Menurut dr Ben Ari, orang tua mungkin tak selalu dalam kondisi terbaik mereka. Hal ini merupakan hal yang lumrah, karena bagaimana pun orang tua adalah manusia biasa.
Namun, terlalu sering memarahi anak bisa memberikan dampak yang signifikan terhadap perasaan dan perilaku anak. Menurut Dr Krause, salah satu dampak dari ekspresi amarah orang tua yang tak terkontrol adalah membuat anak merasa cemas.
Keributan atau agresi yang sering terjadi di rumah juga dapat membuat anak merasa kurang terkoneksi. Kebutuhan emosional anak pun bisa tidak terpenuhi.
"Ini bisa melukai (anak) dan membuat mereka menunjukkan perilaku defensif untuk bisa coping," kata dr Ben Ari.
Pada sebagian anak, kondisi ini bisa berdampak pada terjadinya agresi, masalah perilaku, atau regresi perkembangan seperti mengompol atau takut tidur sendirian. Pada sebagian anak lain, dampak yang terjadi bisa berupa munculnya perasaan depresi atau terbentuknya perilaku makan yang tak sehat.
Agar orang tua bisa merasa lebih baik dan anak tak ikut terluka, ada beberapa hal yang bisa dilakukan oleh orang tua untuk mengelola emosi diri. Berikut ini adalah enam di antaranya:
1. Mengelola stres
Orang tua dianjurkan untuk mengidentifikasi hal-hal yang menjadi pemicu stres mereka. Setelah itu, orang tua dapat mencari jalan yang positif untuk menghadapi sumber stres tersebut. Orang tua juga sangat dianjurkan meluangkan waktu untuk merawat diri sendiri, seperti melakukan olahraga atau melakukan kegiatan yang rileks.
2. Jangan tersinggung dengan perilaku anak
Perilaku yang ditunjukkan oleh anak merupakan bagian dari proses perkembangan diri mereka. Ketika mendapati adanya perilaku anak yang tak menyenangkan, jangan lekas tersinggung dan menganggapnya sebagai masalah personal.
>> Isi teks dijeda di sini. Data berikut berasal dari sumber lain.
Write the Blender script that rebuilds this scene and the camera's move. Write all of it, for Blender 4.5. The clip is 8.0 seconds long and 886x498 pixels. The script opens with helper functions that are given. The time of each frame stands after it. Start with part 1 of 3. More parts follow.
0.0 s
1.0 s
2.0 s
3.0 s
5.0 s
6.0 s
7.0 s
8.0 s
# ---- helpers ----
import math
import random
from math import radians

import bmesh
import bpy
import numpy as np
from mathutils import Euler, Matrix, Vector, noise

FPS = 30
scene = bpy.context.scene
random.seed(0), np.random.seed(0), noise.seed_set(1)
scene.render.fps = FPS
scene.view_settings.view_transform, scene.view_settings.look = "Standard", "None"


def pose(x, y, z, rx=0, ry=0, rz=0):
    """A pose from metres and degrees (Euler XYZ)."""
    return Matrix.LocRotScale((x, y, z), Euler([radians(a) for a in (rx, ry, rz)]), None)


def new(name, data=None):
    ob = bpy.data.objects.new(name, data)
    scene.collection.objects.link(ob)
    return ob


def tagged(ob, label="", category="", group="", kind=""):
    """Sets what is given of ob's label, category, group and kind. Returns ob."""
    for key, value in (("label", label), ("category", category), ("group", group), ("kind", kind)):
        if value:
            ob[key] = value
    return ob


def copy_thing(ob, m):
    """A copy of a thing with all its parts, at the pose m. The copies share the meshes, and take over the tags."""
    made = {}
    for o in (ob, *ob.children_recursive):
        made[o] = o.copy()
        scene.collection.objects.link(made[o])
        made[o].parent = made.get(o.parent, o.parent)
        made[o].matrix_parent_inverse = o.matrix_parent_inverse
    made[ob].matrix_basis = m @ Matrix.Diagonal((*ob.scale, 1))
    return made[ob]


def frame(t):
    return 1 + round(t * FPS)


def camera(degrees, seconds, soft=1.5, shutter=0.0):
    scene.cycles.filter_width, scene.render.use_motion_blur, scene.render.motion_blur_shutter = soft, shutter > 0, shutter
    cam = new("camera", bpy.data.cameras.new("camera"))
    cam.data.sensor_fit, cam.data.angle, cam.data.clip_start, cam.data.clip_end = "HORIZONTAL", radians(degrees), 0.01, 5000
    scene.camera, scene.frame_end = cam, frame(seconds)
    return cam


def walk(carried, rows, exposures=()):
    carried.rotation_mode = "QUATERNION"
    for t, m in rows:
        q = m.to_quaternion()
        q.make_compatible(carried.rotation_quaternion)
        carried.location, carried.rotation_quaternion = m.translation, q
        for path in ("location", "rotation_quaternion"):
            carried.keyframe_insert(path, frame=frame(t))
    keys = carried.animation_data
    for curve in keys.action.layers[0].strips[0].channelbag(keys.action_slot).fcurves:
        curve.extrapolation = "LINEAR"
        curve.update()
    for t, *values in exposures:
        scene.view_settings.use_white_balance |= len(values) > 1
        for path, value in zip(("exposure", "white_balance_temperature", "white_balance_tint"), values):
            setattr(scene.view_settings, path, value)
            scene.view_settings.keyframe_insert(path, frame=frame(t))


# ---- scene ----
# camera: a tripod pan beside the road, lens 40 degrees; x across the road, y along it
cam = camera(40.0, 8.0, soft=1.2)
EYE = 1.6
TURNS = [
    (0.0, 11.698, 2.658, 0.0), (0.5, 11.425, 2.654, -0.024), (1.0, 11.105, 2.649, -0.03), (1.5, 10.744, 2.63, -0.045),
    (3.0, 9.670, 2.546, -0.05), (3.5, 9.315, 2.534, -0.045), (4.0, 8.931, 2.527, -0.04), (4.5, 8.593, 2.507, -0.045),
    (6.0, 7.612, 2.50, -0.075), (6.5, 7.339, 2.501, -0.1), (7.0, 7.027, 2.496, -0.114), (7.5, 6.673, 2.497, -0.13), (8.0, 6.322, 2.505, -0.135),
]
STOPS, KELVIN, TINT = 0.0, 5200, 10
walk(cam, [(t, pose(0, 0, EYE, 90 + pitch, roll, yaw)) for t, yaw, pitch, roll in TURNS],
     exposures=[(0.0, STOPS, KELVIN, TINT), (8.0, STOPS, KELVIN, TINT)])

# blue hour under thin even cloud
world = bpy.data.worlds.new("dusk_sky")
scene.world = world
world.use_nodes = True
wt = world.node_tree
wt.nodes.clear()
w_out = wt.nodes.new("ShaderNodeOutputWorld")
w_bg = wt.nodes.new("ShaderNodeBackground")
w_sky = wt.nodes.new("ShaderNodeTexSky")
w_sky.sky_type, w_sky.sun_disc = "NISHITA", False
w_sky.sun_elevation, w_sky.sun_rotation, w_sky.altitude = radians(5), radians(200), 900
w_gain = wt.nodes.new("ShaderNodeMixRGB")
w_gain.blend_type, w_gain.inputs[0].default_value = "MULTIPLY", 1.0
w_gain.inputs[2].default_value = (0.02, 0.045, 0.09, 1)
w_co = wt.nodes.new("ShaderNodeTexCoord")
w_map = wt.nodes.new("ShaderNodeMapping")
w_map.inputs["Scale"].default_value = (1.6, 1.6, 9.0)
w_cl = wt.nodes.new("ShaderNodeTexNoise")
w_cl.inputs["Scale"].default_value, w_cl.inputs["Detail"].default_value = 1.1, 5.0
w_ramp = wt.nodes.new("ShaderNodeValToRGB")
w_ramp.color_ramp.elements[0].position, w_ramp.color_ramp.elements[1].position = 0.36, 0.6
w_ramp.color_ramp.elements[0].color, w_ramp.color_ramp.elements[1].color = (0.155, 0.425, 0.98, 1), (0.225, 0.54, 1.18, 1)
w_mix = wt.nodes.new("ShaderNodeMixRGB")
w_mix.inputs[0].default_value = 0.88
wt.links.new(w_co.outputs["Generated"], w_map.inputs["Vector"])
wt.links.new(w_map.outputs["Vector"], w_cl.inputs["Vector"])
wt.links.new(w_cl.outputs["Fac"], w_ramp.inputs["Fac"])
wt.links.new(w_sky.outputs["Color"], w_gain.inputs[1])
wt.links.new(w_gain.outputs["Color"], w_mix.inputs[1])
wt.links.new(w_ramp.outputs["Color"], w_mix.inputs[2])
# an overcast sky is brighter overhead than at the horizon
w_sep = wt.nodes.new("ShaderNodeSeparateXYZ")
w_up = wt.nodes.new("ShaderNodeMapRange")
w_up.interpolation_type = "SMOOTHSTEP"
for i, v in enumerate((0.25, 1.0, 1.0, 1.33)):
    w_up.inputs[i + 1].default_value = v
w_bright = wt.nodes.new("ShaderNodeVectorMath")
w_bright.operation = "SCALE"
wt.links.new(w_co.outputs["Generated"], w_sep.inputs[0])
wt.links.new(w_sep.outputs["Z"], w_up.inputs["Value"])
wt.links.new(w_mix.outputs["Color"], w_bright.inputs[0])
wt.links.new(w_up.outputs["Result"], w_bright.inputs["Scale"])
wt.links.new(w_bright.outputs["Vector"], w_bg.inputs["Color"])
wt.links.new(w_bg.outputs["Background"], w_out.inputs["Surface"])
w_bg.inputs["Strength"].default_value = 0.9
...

Anak mungkin saja tak tahu bahwa perilaku mereka tidak baik dan mereka perlu mendapatkan bimbingan dari orang tua untuk memperbaikinya.
3. Ingat, minta maaf tak selalu cukup
Banyak orang tua yang mungkin merasa bersalah setelah meluapkan emosi mereka kepada anak. Sebagian orang tua mungkin merasa permintaan maaf mereka bisa langsung memperbaiki kembali hubungan mereka dengan anak. Padahal, kata maaf tak selalu bisa menjadi solusi.
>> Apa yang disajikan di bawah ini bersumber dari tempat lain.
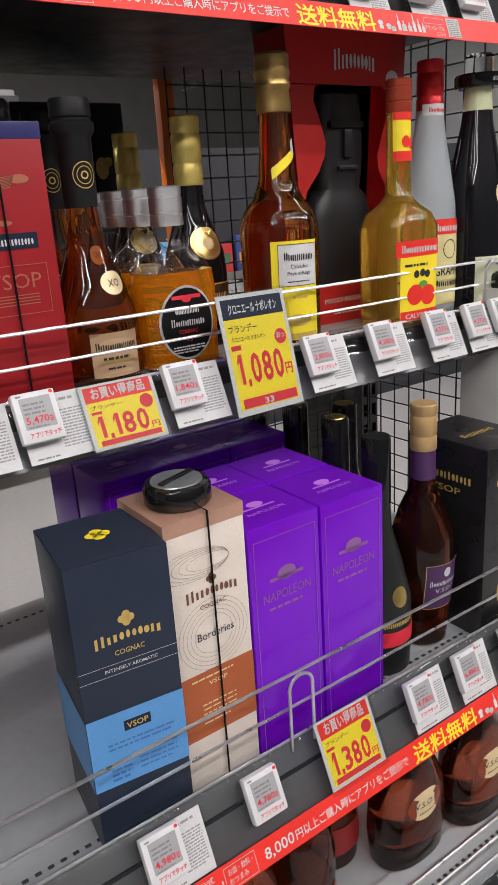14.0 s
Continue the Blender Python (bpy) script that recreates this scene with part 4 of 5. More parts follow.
def grappa_bottle(x, y, z=Z_MID):
    e = bottle(x, y, z, "frosted grappa bottle with tall red cap")
    p = rnd([(0, .034), (.004, .038), (.10, .0385), (.15, .036), (.20, .028), (.24, .021), (.28, .0165)])
    part("glass_body", body_bm(p), FROST, e)
    cap_ribs(e, .265, .330, .0178, mat("red_metal_cap", (.55, .015, .02), .3, metal=.4), label="glossy red screw cap")
    f, f2 = surf(p, .0006), surf(p, .0012)
    bd = label_on(e, surf(rnd([(.2, .0182), (.34, .0182)]), .0003), -.026, .262, .026, .276, WHITE, "white band with red print")
    letters(bd, REDINK, lambda bm: mark(bm, surf(rnd([(.2, .0182), (.34, .0182)]), .0008), 0, .266, .035, .006, 8))
    lb = label_on(e, f, -.030, .015, .030, .110, mat("pale_yellow_paper", (.75, .66, .32), .5), "pale yellow label with red band")
    rb = letters(lb, RED, lambda bm: patch(bm, f2, -.030, .110, .030, .130, 10, 1), "red_band")
    letters(lb, WHITE, lambda bm: mark(bm, surf(p, .0018), 0, .114, .05, .010, 7), "lettering")
    letters(lb, INK, lambda bm: (write(bm, f2, "GRAPPA", 0, .055, .05, .012, .012), mark(bm, f2, 0, .040, .05, .009, 7), ringline(bm, f2, 0, .09, .012, .013, .0012)), "black_lettering")
    return e


def alarm_wine(x, y, z=Z_MID):
    e = bottle(x, y, z, "tall dark bottle with pale label and alarm collar")
    p = rnd([(0, .042), (.004, .047), (.10, .0475), (.15, .044), (.20, .033), (.25, .022), (.30, .0165)])
    part("glass_body", body_bm(p), BLACKGLASS, e)
    part("neck_foil", body_bm(rnd([(.262, .0205), (.295, .0180), (.300, .0165)])), mat("pale_green_foil", (.55, .58, .35), .4), e)
    al = part("alarm_collar", body_bm(rnd([(.296, .030), (.299, .032), (.311, .032), (.313, .030)])), BLACKPL, e, "black anti-theft alarm collar")
    letters(al, SILVER, lambda bm: write(bm, surf(rnd([(.29, .032), (.32, .032)]), .0008), "alarm", 0, .302, .022, .006, .005))
    part("stopper", body_bm(rnd([(.3125, .020), (.335, .019), (.338, .016)])), CLEAR, e)
    f = surf(p, .0006)
    label_on(e, f, -.04, .012, .04, .075, mat("pale_green_paper", (.66, .68, .5), .5), "pale green paper label")
    o = oval_on(e, f, .008, .155, .016, .020, CREAM, "round cream seal")
    letters(o, REDINK, lambda bm: disc(bm, surf(p, .0012), .008, .155, .008, .009, 16))
    return e


# ---------- cartons ----------
def carton(x, y, z, w, d, h, material, label, rz=0, top_mat=None, group="", category="carton", top=1.0):
    """A folded carton standing with its front-left foot at (x, y); returns it and its front."""
    e = thing("carton", x, y, z, rz, label, category, group)
    part("body", box_bm(0, 0, 0, w, d, h, .0012, top=top), material, e)
    if not top_mat:
        part("top_flap", box_bm(.001, .0015, h + .0002, w - .001, d - .003, h + .0007), material, e)
    if top_mat:
        part("lid", box_bm(-.0006, -.0006, h - .014, w + .0006, d + .0006, h + .0006, .001), top_mat, e)
    return e, flat(0, .0005, w / 2), flat(0, .0010, w / 2), flat(0, .0015, w / 2)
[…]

"Bila (marahnya orang tua) terlalu sering terjadi, kata-kata dan permintaan maaf Anda tak akan memberikan dampak," ujar dr Krause.
4. Ekspresikan dengan lembut
Saat orang tua sedang merasakan beragam emosi negatif, coba komunikasikan hal tersebut kepada anak. Orang tua bisa memberitahu anak bahwa mereka sedang merasa tidak baik dan membutuhkan waktu sendiri untuk meregulasi emosi mereka. Cara ini juga dapat menjadi contoh bagi anak untuk belajar meregulasi emosi diri.
5. Terima bahwa tak semua bisa dikontrol
Tak semua hal bisa berjalan sesuai dengan kehendak orang tua. Akan tetapi, orang tua bisa menggunakan fokus mereka pada hal-hal yang bisa dikendalikan.
6. Cari pertolongan
Bila orang tua sudah melakukan beragam upaya namun tak ada perubahan yang berarti, mungkin sudah saatnya orang tua mencari bantuan dari tenaga kesehatan mental profesional. Dengan bantuan ahli, orang tua bisa mendapatkan bimbingan yang tepat untuk mengelola stres atau amarah.